Long overdue: Roger Angell wins Spink Award

Finally, at the age of 93, Roger Angell is going to have his day at the Baseball Hall of Fame.

Angell was named Tuesday as the 2014 recepient of the J.G. Spink Award, the highest honor for a baseball writer.

The long-time veteran of the New Yorker hardly is a typical on-deadline baseball writer. This marks the first time the Spink has gone to an essayist, if you will, like Angell.

While I detailed earlier the split within the BBWA over whether someone like Angell should win the award over a traditional baseball scribe or columnist (Furman Bisher and Mel Durslag were finalists this year), it would have been a huge oversight for him not to receive this recognition in Cooperstown.

Angell is the baseball writing equivalent of Sandy Koufax, a one-of-a-kind artist on the game. Fortunately, unlike Koufax, Angell’s career has spanned generations.

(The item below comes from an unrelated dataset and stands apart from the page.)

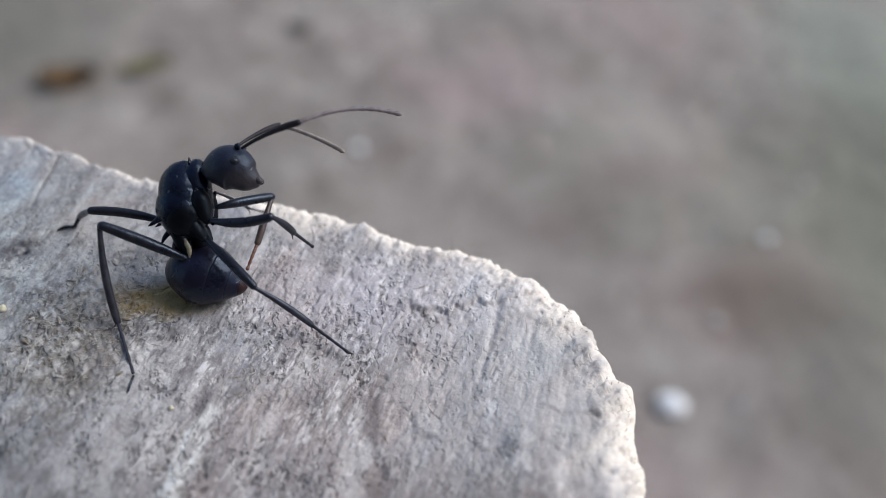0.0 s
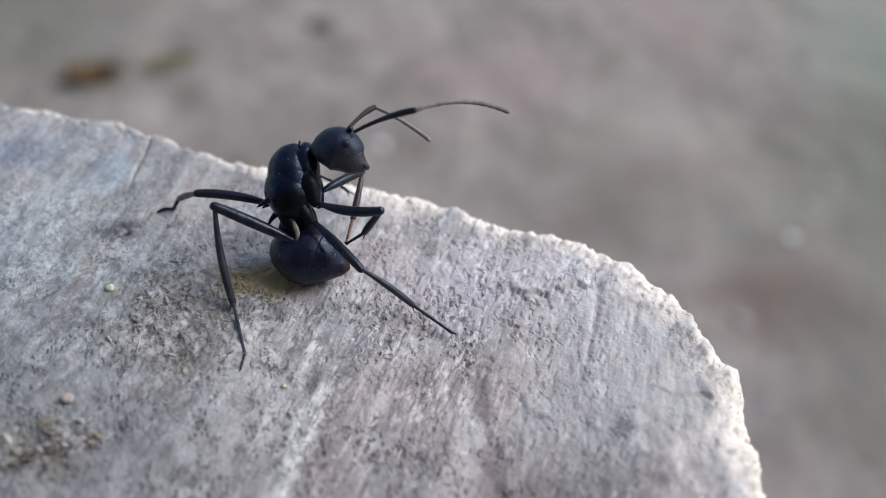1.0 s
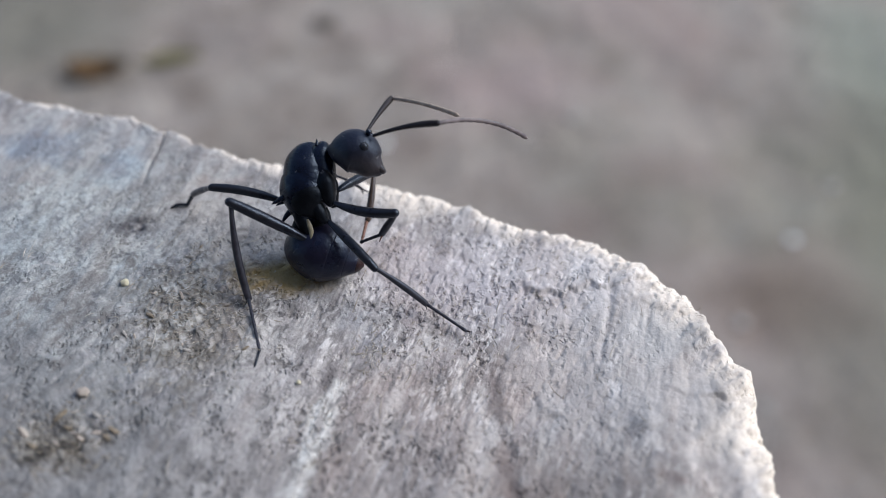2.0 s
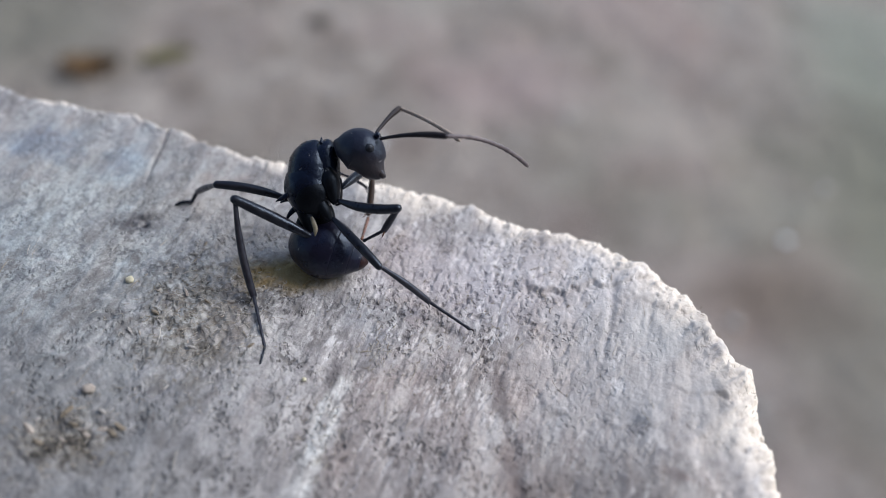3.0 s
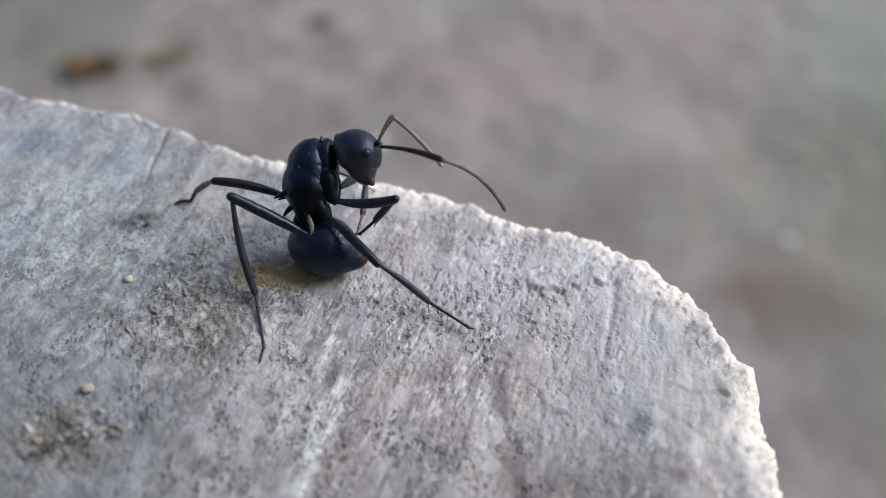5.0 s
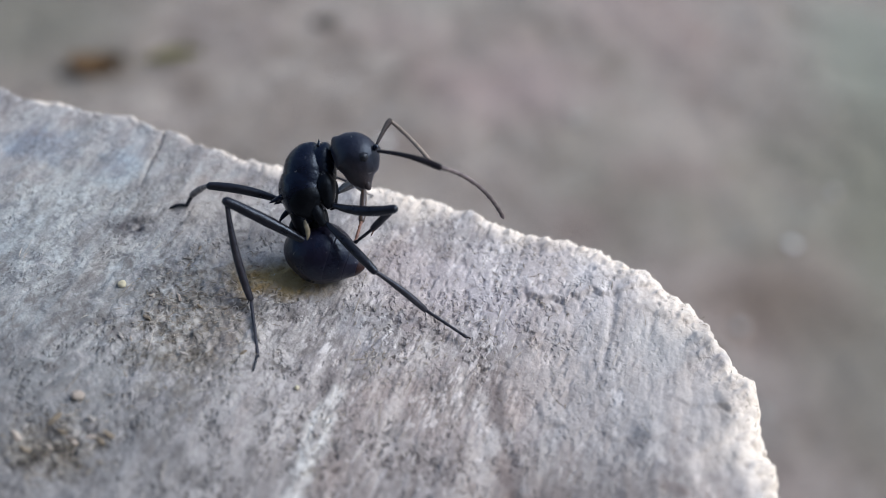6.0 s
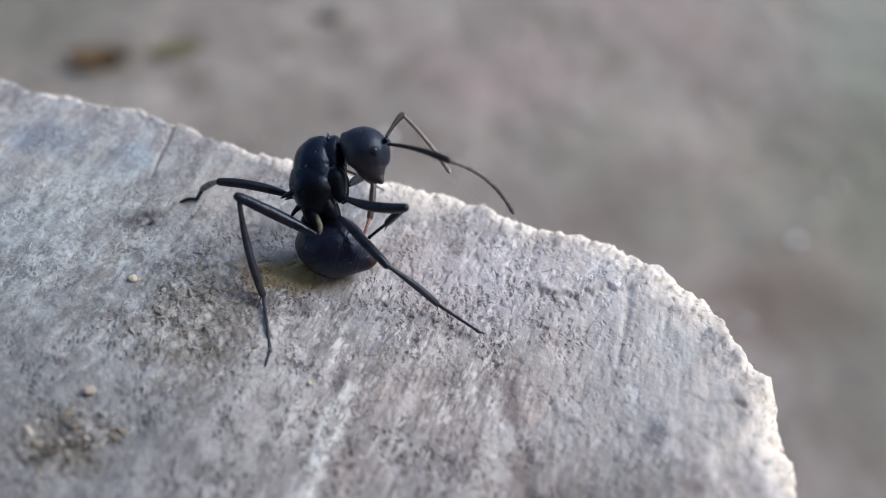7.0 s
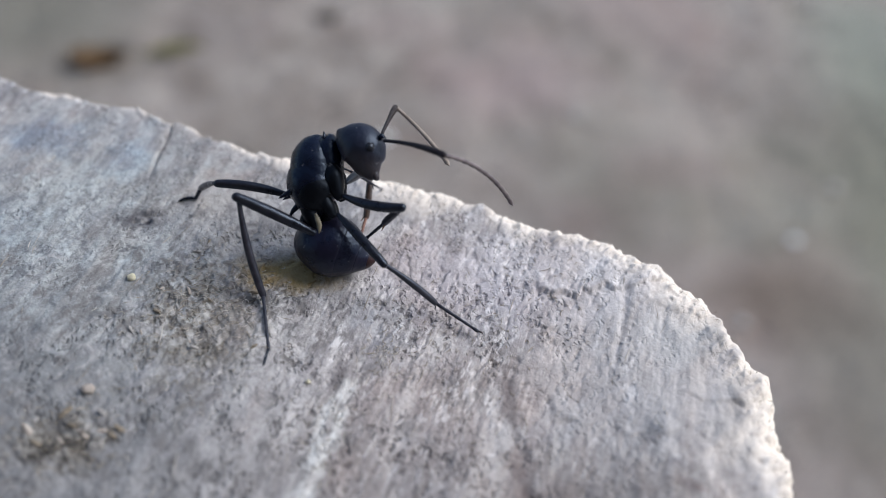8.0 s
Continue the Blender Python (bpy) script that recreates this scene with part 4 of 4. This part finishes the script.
def motions():
    MESOSOMA = [(0, -0.77, 2.15, 3.71, -5.50), (0.5, -0.80, 2.14, 3.70, -5.70), (1, -0.72, 2.11, 3.67, -3.60), (1.5, -0.73, 2.05, 3.63, -2.20), (3, -0.79,
        2.07, 3.64, -1.90), (3.5, -0.85, 2.04, 3.61, -0.00), (4, -0.89, 2.04, 3.62, -0.10), (4.5, -0.86, 2.06, 3.63, 0.20), (6, -0.82, 2.12, 3.68,
        0.50), (6.5, -0.83, 2.11, 3.68, -0.50), (7, -0.88, 2.10, 3.66, -1.40), (7.5, -0.88, 2.11, 3.67, -3.30), (8, -0.93, 2.11, 3.67, -3.40)]
    GASTER = [(0, 0.05, 0.35, 1.19), (0.5, 0.03, 0.37, 1.21), (1, 0.01, 0.37, 1.21), (1.5, -0.00, 0.37, 1.21), (3, -0.04, 0.40, 1.23), (3.5, -0.06, 0.40,
        1.23), (4, -0.06, 0.41, 1.24), (4.5, -0.05, 0.41, 1.24), (6, -0.02, 0.43, 1.26), (6.5, -0.00, 0.43, 1.26), (7, -0.03, 0.44, 1.27), (7.5,
        -0.02, 0.45, 1.27), (8, -0.03, 0.44, 1.27)]
    HEAD = [(0, 1.38, 3.19, 5.39, -27.00), (0.5, 1.32, 3.19, 5.38, -24.40), (1, 1.39, 3.18, 5.38, -19.50), (1.5, 1.46, 3.04, 5.26, -20.30), (3, 1.43,
        2.99, 5.22, -4.40), (3.5, 1.39, 2.88, 5.13, 0.00), (4, 1.29, 2.86, 5.11, 5.50), (4.5, 1.36, 2.85, 5.10, 11.40), (6, 1.35, 2.95, 5.18, 14.50),
        (6.5, 1.33, 2.92, 5.16, 13.70), (7, 1.25, 2.91, 5.15, 10.90), (7.5, 1.17, 2.99, 5.21, 7.00), (8, 1.11, 3.00, 5.22, 11.10)]
    ANT_R_BASE = [(0, 2.00, 3.43, 6.39), (0.5, 1.98, 3.42, 6.36), (1, 2.12, 3.36, 6.31), (1.5, 2.18, 3.24, 6.20), (3, 2.31, 3.01, 6.03), (3.5, 2.31, 2.85,
        5.90), (4, 2.25, 2.76, 5.82), (4.5, 2.36, 2.67, 5.75), (6, 2.36, 2.74, 5.80), (6.5, 2.33, 2.72, 5.79), (7, 2.24, 2.75, 5.80), (7.5, 2.14,
        2.88, 5.92), (8, 2.11, 2.83, 5.87)]
    ANT_R_SCAPE = [(0, 4.70, 3.27, 8.20), (0.5, 4.67, 3.05, 8.15), (1, 4.79, 2.92, 8.11), (1.5, 4.95, 2.75, 7.83), (3, 5.18, 2.13, 7.28), (3.5, 5.17,
        1.69, 6.90), (4, 5.18, 1.57, 6.60), (4.5, 5.09, 1.19, 6.70), (6, 5.15, 1.26, 6.59), (6.5, 5.02, 1.10, 6.61), (7, 4.90, 1.11, 6.72), (7.5,
        5.01, 1.52, 6.61), (8, 4.77, 1.25, 6.85)]
    ANT_R_TIP = [(0, 8.84, 5.66, 6.91), (0.5, 8.73, 5.53, 6.79), (1, 8.96, 5.05, 6.52), (1.5, 9.08, 4.76, 5.98), (3, 9.11, 3.48, 4.60), (3.5, 8.73, 2.83,
        3.65), (4, 8.37, 2.56, 2.94), (4.5, 8.29, 1.96, 3.00), (6, 8.24, 2.14, 2.82), (6.5, 8.15, 2.00, 2.88), (7, 8.05, 1.90, 2.98), (7.5, 8.23,
        2.49, 2.98), (8, 8.03, 2.18, 3.25)]
    ANT_L_BASE = [(0, 1.58, 4.36, 5.71), (0.5, 1.56, 4.35, 5.69), (1, 1.72, 4.32, 5.68), (1.5, 1.76, 4.19, 5.56), (3, 2.01, 4.04, 5.45), (3.5, 2.04, 3.90,
        5.33), (4, 2.03, 3.83, 5.27), (4.5, 2.18, 3.76, 5.21), (6, 2.21, 3.83, 5.27), (6.5, 2.17, 3.81, 5.25), (7, 2.05, 3.83, 5.26), (7.5, 1.92,
        3.95, 5.36), (8, 1.92, 3.91, 5.33)]
    ANT_L_SCAPE = [(0, 2.80, 7.14, 4.56), (0.5, 2.43, 7.20, 4.38), (1, 2.56, 7.24, 4.53), (1.5, 2.53, 7.32, 5.13), (3, 2.82, 7.03, 4.47), (3.5, 2.67,
        6.89, 4.22), (4, 2.54, 6.87, 4.25), (4.5, 2.61, 6.77, 4.07), (6, 2.47, 6.83, 4.04), (6.5, 2.47, 6.81, 4.04), (7, 2.49, 6.80, 4.03), (7.5,
        2.35, 6.98, 4.26), (8, 2.21, 6.97, 4.28)]
    ANT_L_TIP = [(0, 6.38, 4.02, 5.95), (0.5, 5.75, 3.78, 5.74), (1, 5.47, 3.49, 5.93), (1.5, 5.89, 4.19, 6.98), (3, 5.84, 3.39, 5.93), (3.5, 5.26, 2.81,
        5.30), (4, 5.18, 2.84, 5.37), (4.5, 5.20, 2.62, 4.83), (6, 4.95, 2.67, 5.09), (6.5, 4.92, 2.58, 4.87), (7, 5.01, 2.58, 4.56), (7.5, 5.16,
        2.94, 4.76), (8, 5.01, 2.91, 4.68)]
    RF_HIP = [(0, 0.67, 1.35, 3.87), (0.1, 0.66, 1.35, 3.87), (0.2, 0.66, 1.35, 3.86), (0.5, 0.64, 1.36, 3.86), (1, 0.71, 1.29, 3.78), (1.5, 0.68, 1.22,
        3.71), (3, 0.63, 1.22, 3.75), (3.5, 0.54, 1.16, 3.68), (3.9, 0.51, 1.16, 3.69), (4, 0.50, 1.16, 3.69), (4.1, 0.50, 1.16, 3.69), (4.5, 0.53,
        1.17, 3.69), (6, 0.57, 1.24, 3.74), (6.5, 0.57, 1.26, 3.77), (7, 0.54, 1.27, 3.77), (7.5, 0.56, 1.32, 3.82), (8, 0.51, 1.33, 3.82)]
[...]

Angell’s writing blows me away now the same way it did more than 35 years ago when I discovered his work as a young kid who aspired to be a sportswriter. I still have memories of being held captive by his first book, “The Summer Game.” Angell’s writing on baseball truly inspired me, and I’m sure many others too.

New Yorker editor David Remnick did this post upon hearing the news.

He will receive the J. G. Taylor Spink Award, which has previously gone to the likes of Grantland Rice, Red Smith, Ring Lardner, and Damon Runyon. With respect to all the writers in the lifetime lineup card, Roger is the cleanup man.

Quite right. He belongs in that fraternity.